Islamorada Village Council members set to convene for a meeting Thursday, Dec. 17, will discuss challenges to creating new affordable housing and a possible solution through use of accessory dwelling units. Village staff will look for direction from council during the meeting on whether to proceed with the concept of internal ADUs as affordable housing in existing single-family units.
Councilman Mark Gregg will bring forth the matter to explore the option that provides additional living quarters, typically on a single-family lot, that are independent of the primary dwelling unit. An ADU can be an apartment within a primary residence. Or it can be an attached or freestanding home on the same lot as the primary residence.
Referred commonly as granny or mother-in-law flats, they are also known as accessory apartments, garage apartments and backyard cottages. ADUs were a common feature of early 20th century development in America, but their use subsided with the onset of the single-family suburb.
Eighteen affordable housing allocations are available in the village until 2023, and this includes six allocations established for 2021 through BPAS (building permit allocation system) and three rollover allocations from 2020. The village says a number of new affordable housing projects have come forth that need 50 affordable housing allocations. If the village used the remaining allocation for the remaining years until 2023, there will be a shortage in meeting immediate demand.
The village does have provisions for “caretaker’s cottages,” which are detached, deed-restricted affordable housing units. However, these units can only be located within the residential conservation and residential low category of the future land use element of the comprehensive plan.
In examining the ADU concept, a village memorandum states that the idea is to permit the downstairs unit of existing single-family homes to serve as affordable residential units.

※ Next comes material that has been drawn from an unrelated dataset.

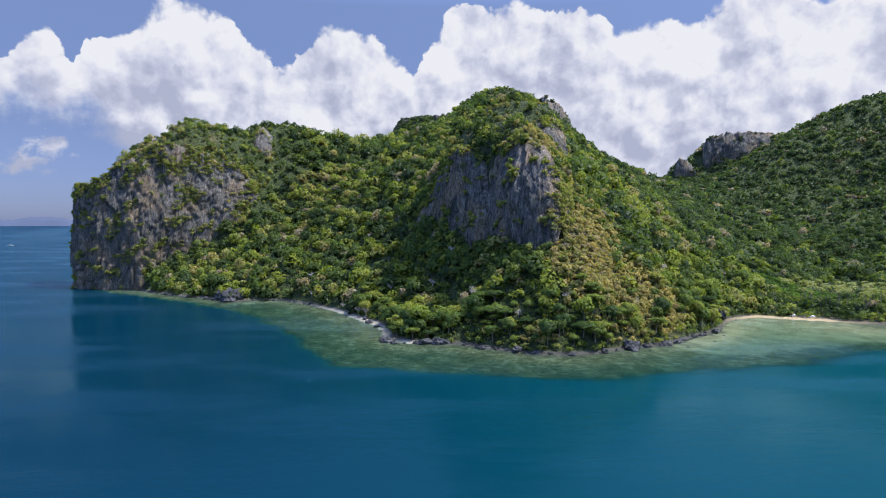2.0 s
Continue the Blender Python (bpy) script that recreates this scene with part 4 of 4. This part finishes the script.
def make_boat(name, label, long, beam, canopy, float_mat, hull_mat, m, outrig=True, deep=1.1):
    boat = tagged(new(name), label, "boat")
    part("hull", hull(long, beam, deep), hull_mat, boat)
    cl, cw, cz = canopy
    part("canopy", roof(cl, cw, cz), white_paint, boat, "white canopy roof")
    for x in (-cl / 2 + 0.3, 0, cl / 2 - 0.3):
        for y in (-cw / 2 + 0.2, cw / 2 - 0.2):
            part("post", rod((x, y, deep * 0.6), (x, y, cz), 0.05), dark_wood, boat)
    bm = bmesh.new()
    box(bm, -cl / 2 + 0.6, cl / 2 - 0.8, -beam * 0.3, beam * 0.3, deep * 0.64, deep * 0.64 + 0.5)
    part("bench", bm, dark_wood, boat)
    if outrig:
        for s in (-1, 1):
            part("float", rod((-long * 0.42, s * beam * 2.6, 0.15), (long * 0.4, s * beam * 2.6, 0.3), 0.2), float_mat, boat)
        for x in (-long * 0.28, -0.02 * long, long * 0.25):
            part("boom", rod((x, -beam * 2.65, 0.45), (x, beam * 2.65, 0.45), 0.12), float_mat, boat)
    boat.matrix_basis = m
    return boat


make_boat("tour_boat", "long tour boat with a flat white canopy moored by a reef", 11.2, 3.4, (10.8, 4.2, 1.3), white_paint, white_paint, pose(280.5, 311, 0.1, 0, 0, -84), outrig=False, deep=0.7)
make_boat("outrigger_boat", "small blue outrigger boat with a white canopy at anchor", 10.5, 1.3, (3.6, 2.2, 2.0), blue_paint, blue_paint, pose(290.5, 303, 0.1, 0, 0, -38))
make_boat("distant_boat", "white motor boat far out on the open sea", 20, 4.5, (11, 4.0, 3.4), white_paint, white_paint, pose(-1377, 2169, 7.6, 0, 0, 20), outrig=False)
for px, py, turn in ((352, 600, 20), (338, 607, 35)):
    z, _, _ = ground_at(np.array([px + 3.0]), np.array([py + 5.0]))
    make_boat("beached_boat", "small wooden outrigger boat pulled up on the beach", 7.0, 1.0, (2.4, 1.5, 1.6), bamboo, white_paint, pose(px + 3, py + 5, float(z[0]) + 0.3, 0, 0, turn))


def make_buoy(px, py, size=1.0):
    buoy = tagged(new("mooring_buoy"), "round white mooring buoy floating on the sea", "buoy", "mooring buoys")
    bm = bmesh.new()
    bmesh.ops.create_uvsphere(bm, u_segments=14, v_segments=10, radius=0.55)
    part("float", bm, white_paint, buoy, smooth=True)
    part("ring", rod((0, 0, 0.5), (0, 0, 0.8), 0.06), dark_wood, buoy)
    bm = bmesh.new()
    tube(bm, (0, 0, -0.6), (0, 0, -0.45), 0.6, 0.5, 12)
    part("collar", bm, blue_paint, buoy)
    buoy.matrix_basis = pose(px, py, 0.15) @ Matrix.Scale(size, 4)


make_buoy(-76, 370.4, 0.5)
make_buoy(345.3, 335.8, 0.4)


# ---------- islands on the horizon, haze put into their colour ---
def far_island(line, label, seed):
    p = resample(line, 24)
    wide, rows = 160, []
    for k, (x, y, h) in enumerate(p):
        e = h + 14 * noise.noise((k / 5.0, seed, 0)) + 8 * noise.noise((k / 1.7, seed, 3))
        back = Vector((-0.52, 0.85, 0))
        rows.append([Vector((x, y, 48)) - back * wide * 0.5, Vector((x, y, 54 + (e - 54) * 0.55)) - back * wide * 0.2, Vector((x, y, e)), Vector((x, y, 54 + (e - 54) * 0.5)) + back * wide * 0.2, Vector((x, y, 48)) + back * wide * 0.4])
    bm = bmesh.new()
    loft(bm, rows)
    tagged(part("far_island", bm, distant, None, "", True), label, "island", kind="structure")


far_island([(-2720, 3770, 62), (-2600, 3860, 84), (-2500, 3950, 98), (-2400, 4020, 112), (-2330, 4060, 114), (-2260, 4090, 98), (-2180, 4130, 92), (-2100, 4160, 66)], "low hazy island on the horizon", 2.0)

“I’m trying to introduce to council and the public to the concept to get them familiar with it and understand what an ADU is or what it could be … and to see how it would function in our community economically and practically,” Gregg said.
Council will also discuss the village manager search and four options available to village council for the selection process. Following the resignation of then-manager Seth Lawless in late August, council voted to appoint Maria Bassett, finance director, to the position of acting village manager through March 1, 2021. Council can extend Bassett’s service as acting manager if more time is needed to seek a candidate for the full-time position as village manager.

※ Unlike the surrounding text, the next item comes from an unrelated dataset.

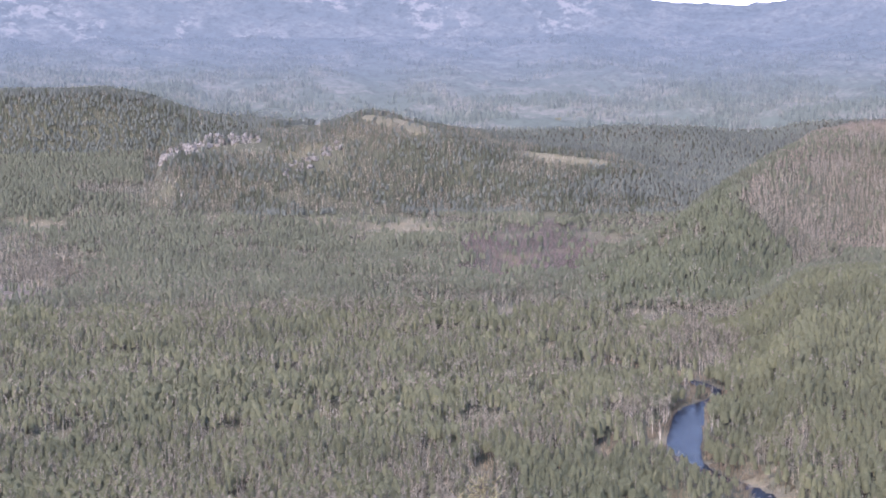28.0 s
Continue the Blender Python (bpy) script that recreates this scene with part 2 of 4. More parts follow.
# ---- building helpers ----
def soft_normals(v):
    """Directions out of the middle of a crown, so that its leaves take the light as one rounded mass."""
    lo, hi = v.min(0), v.max(0)
    c, s = (lo + hi) / 2, (hi - lo) / 2 + 1e-6
    rad = max(s[0], s[1])
    q = np.stack([0.42 * (v[:, 0] - c[0]) / rad, 0.42 * (v[:, 1] - c[1]) / rad, 0.85 + 0.25 * (v[:, 2] - c[2]) / s[2]], 1)
    return q / (np.linalg.norm(q, axis=1)[:, None] + 1e-6)


def mesh_from(name, verts, faces, mats, index=None, attrs=None, flat=True):
    """A mesh out of arrays of places and triangles or quads."""
    verts, faces = np.asarray(verts, np.float32), np.asarray(faces, np.int32)
    me = bpy.data.meshes.new(name)
    k = faces.shape[1]
    me.vertices.add(len(verts))
    me.vertices.foreach_set("co", verts.ravel())
    me.loops.add(faces.size)
    me.loops.foreach_set("vertex_index", faces.ravel())
    me.polygons.add(len(faces))
    me.polygons.foreach_set("loop_start", np.arange(0, faces.size, k, dtype=np.int32))
    if index is not None:
        me.polygons.foreach_set("material_index", np.asarray(index, np.int32))
    me.polygons.foreach_set("use_smooth", np.full(len(faces), not flat))
    for m in mats:
        me.materials.append(m)
    attrs = dict(attrs or {})
    if "tint" in attrs and "soft" not in attrs:
        attrs["soft"] = soft_normals(verts)
    for key, values in attrs.items():
        values = np.asarray(values, np.float32)
        a = me.attributes.new(key, "FLOAT_VECTOR" if values.ndim == 2 else "FLOAT", "POINT")
        a.data.foreach_set("vector" if values.ndim == 2 else "value", values.ravel())
    me.update(calc_edges=True)
    return me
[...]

Village staff requested Ken Parker, a volunteer senior advisor with the Florida City and County Managers Association, to remotely participate in the Dec. 17 meeting.
Per communication to council, Parker outlined that the village could hire an executive search team to develop a profile of characteristics the council desires to have in its next manager. The village could also handle the recruitment process internally and be responsible for conducting background checks and verifications.

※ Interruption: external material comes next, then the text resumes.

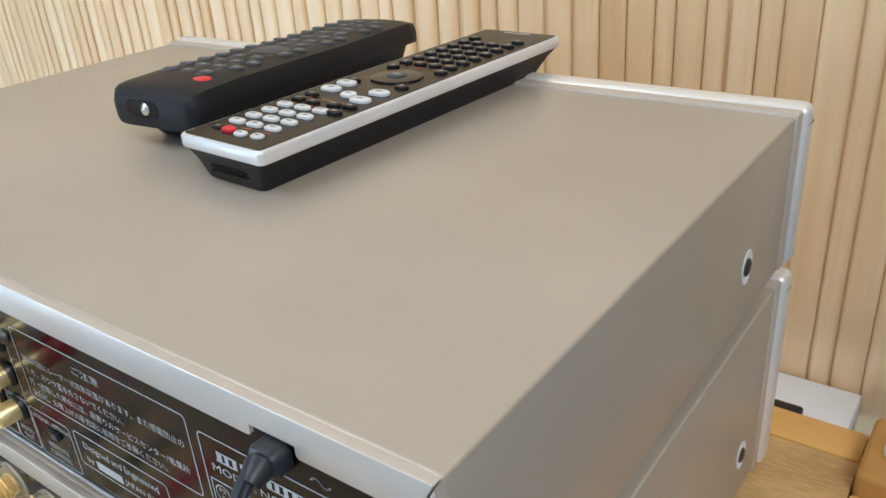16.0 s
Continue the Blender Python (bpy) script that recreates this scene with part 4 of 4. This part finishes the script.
ORANGE_INK = material("orange_print", (0.55, 0.12, 0.03), 0.5, vary=0.1, scale=400)
r2 = thing("silver_edged_remote", "slim remote control with a silver rim and white keys", "remote control", "remote controls")
W, L = 25.0, 210.0
secs = []
for z, ins, fr, bk in ((0, 8.4, 6, 14), (1.5, 7.4, 4.6, 12), (9.5, 4.2, 2.8, 5), (14.6, 0.8, 0.8, 0.8)):
    secs.append([(x, y, z) for x, y in round_rect(-W + ins, fr, W - ins, L - bk, 3, 3)])
part("lower_shell", loft(secs), REMOTE_BLACK, r2, "charcoal plastic lower shell")
part("battery_step", rbox((-14, 70, -0.02), (14, 190, 0.6), 0.3), REMOTE_BLACK, r2)
for gz in (5.2, 7.4):
    part("front_groove", rbox((-11, 2.6, gz), (11, 6, gz + 0.5)), HOLE, r2)
part("silver_rim", loft([[(x, y, z) for x, y in round_rect(-W + i, i, W - i, L - i, 2.4, 4)] for z, i in ((14.6, 0.4), (15.4, 0), (19.6, 0), (20.6, 0.6))]), REMOTE_SILVER, r2, "silver painted rim")
face = part("face_plate", loft([[(x, y, z) for x, y in round_rect(-W + 1.6, 1.6, W - 1.6, L - 1.6, 1.8, 4)] for z in (20.2, 20.9)]), REMOTE_FACE, r2, "glossy brown black face")
key(r2, "power_key", -7.5, 12, 20.9, 7, 4.4, 1.4, KEY_RED)
key(r2, "key", -15.5, 13, 20.9, 6, 4, 0.9, KEY_DARK)
for x in (1.5, 10.5):
    key(r2, "key", x, 10.5 + 0.1 * x, 20.9, 6.4, 4.2, 1.3, KEY_WHITE)
for k in range(4):
    for x in (-13.5, -2.5, 8.5):
        key(r2, "key", x, 21 + 8.6 * k, 20.9, 8.6, 4.2, 1.5, KEY_WHITE)
for x, y in ((-15, 56), (-5, 55), (7, 56), (15.5, 57), (-15, 64), (15.5, 48)):
    key(r2, "key", x, y, 20.9, 7.6, 4.2, 1.5, KEY_DARK)
for x, y, w in ((-13, 74, 11), (-13, 84, 11), (2, 70, 8), (13, 66, 11), (13, 78, 11)):
    key(r2, "key", x, y, 20.9, w, 6, 1.7, KEY_WHITE)
key(r2, "navigation_key", 1, 103, 20.9, 26, 22, 1.2, KEY_DARK, 10.5)
key(r2, "key", 1, 103, 22.0, 10, 8, 1.0, KEY_GREY)
for x, y in ((-14, 90), (15.5, 90), (-14.5, 118), (15.5, 118)):
    key(r2, "key", x, y, 20.9, 7, 5, 1.4, KEY_DARK)
for k in range(7):
    for x in (-14, -4.6, 4.8, 14.2):
        if k < 6 or abs(x) > 6:
            key(r2, "key", x, 127 + 9.6 * k, 20.9, 7.4, 4.2, 1.5, KEY_DARK)
for y in (16.5, 51, 60.5, 97, 122, 131.5):
    flat_words(r2, ((-16, -11), (-5, 1), (7, 13)), y, 20.95, ORANGE_INK)
for y in (141, 150.6, 160, 169.6):
    flat_words(r2, ((-16, -12), (-6.5, -2.5), (3, 7), (12, 16.5)), y, 20.95, PRINT, 0.4)
flat_words(r2, ((-9, 9),), 204, 20.95, PRINT, 2.2)
r2.matrix_world = pose(0.0500, 0.0880, 0.2081, 0, 0, -2.7) @ Matrix.Diagonal((1, 1, 0.93, 1))

r1 = thing("black_remote", "chunky charcoal remote control with grey rubber keys and one red key", "remote control", "remote controls")
prof = ((-2.5, 22.0, 24.0), (-1.2, 25.0, 25.6), (1.2, 27.2, 27.0), (4, 28.0, 28.0), (9, 28.4, 28.6), (30, 28.2, 28.8), (70, 27.0, 27.2), (110, 25.8, 25.4), (150, 25.4, 24.6), (172, 24.8, 24.0), (180, 23.4, 22.6), (184, 21.0, 20.0))
secs = []
for y, w, h in prof:
    u = 0.78 if y < 8 else 0.7
    secs.append([(-w * u, y, h * 0.44), (-w * 0.97, y, h * 0.47), (-w, y, h * 0.55), (-w, y, h * 0.8), (-w * 0.93, y, h * 0.95), (-w * 0.6, y, h), (0, y, h * 1.02),
                 (w * 0.6, y, h), (w * 0.93, y, h * 0.95), (w, y, h * 0.8), (w, y, h * 0.55), (w * 0.97, y, h * 0.47), (w * u, y, h * 0.44)])
part("shell", loft(secs), REMOTE_BLACK, r1, "charcoal plastic shell")
part("base", loft([[(x, y, z) for x, y in round_rect(-19 + i, 12 + j, 17 - i, 178 - i, 5, 4)] for z, i, j in ((0, 1.5, 4), (1, 0.5, 2), (13.4, -2.5, -8))]), REMOTE_BLACK, r1)
part("seam", rbox((-27.9, 6, 16.4), (27.9, 60, 16.7)), HOLE, r1)
win = part("sender_window", loft([[(x, y, z + 19.0) for x, z in round_rect(-15, -4.0, 5.5, 4.0, 3.9, 4)] for y in (-2.9, 1.5)]), REMOTE_FACE, r1, "dark recessed sender window")
part("sender_bulb", lathe([(2.9, 0), (2.7, 1.0), (1.6, 1.9), (0, 2.2)], (-2, -2.5, 19.0), (0, -1, 0.1), 16), SILVER, win)
key(r1, "power_key", 14, 18, 27.2, 9.5, 7, 2.0, KEY_RED)
for k in range(13):
    y = 27 + 11.2 * k
    h = float(np.interp(y, [p[0] for p in prof], [p[2] for p in prof]))
    for x in ((-17, -6, 5, 16) if k % 3 else (-16, -4, 8)):
        if 4 <= k <= 5 and abs(x) < 10:
            continue
        key(r1, "key", x, y, h - 0.5, 8.2, 4.6, 1.5, KEY_GREY)
    flat_words(r1, ((-18, -13), (-6, -1), (6, 12)), y - 5.2, h * 1.02 + 0.12, PRINT, 0.35)
key(r1, "navigation_key", 0, 78, 25.6, 22, 17, 2.2, KEY_GREY, 8)
r1.matrix_world = pose(-0.0170, 0.1085, 0.2081, 0, 0, 5.0)

# plug and lead on the white ledge behind the table
tail = thing("adapter_plug", "black adapter plug with a lead lying on the white ledge", "plug")
part("plug_body", rbox((0, -8, 0), (22, 8, 11), 2.5, 3), BLACK, tail)
part("lead", tube([(21, 0, 6), (27, 0.5, 5), (34, 1, 3), (42, 4, 1.8), (49, 8, 1.8)], 1.6, 10, 6), BLACK_SOFT, tail)
tail.location = (0.196, 0.388, -0.045)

Other options included working directly with a senior advisor through the recruitment process of selecting an internal candidate without going through a recruitment process.
An update regarding the Florida Department of Transportation’s pedestrian bridge project by Founders Park will be given by Bassett after the village council requested staff compile a timeline of council actions and other events with support documents related to the project.
As for resolutions, council will consider approval of an agreement with the Monroe County Board of County Commissioners for phase 3 CARES Act funding in the amount of $800,000 for partial reimbursement of payroll remitted to its fire rescue personnel. Council will also consider a resolution to authorize the purchase of 146 Sunshine Blvd. for parks and recreation purposes.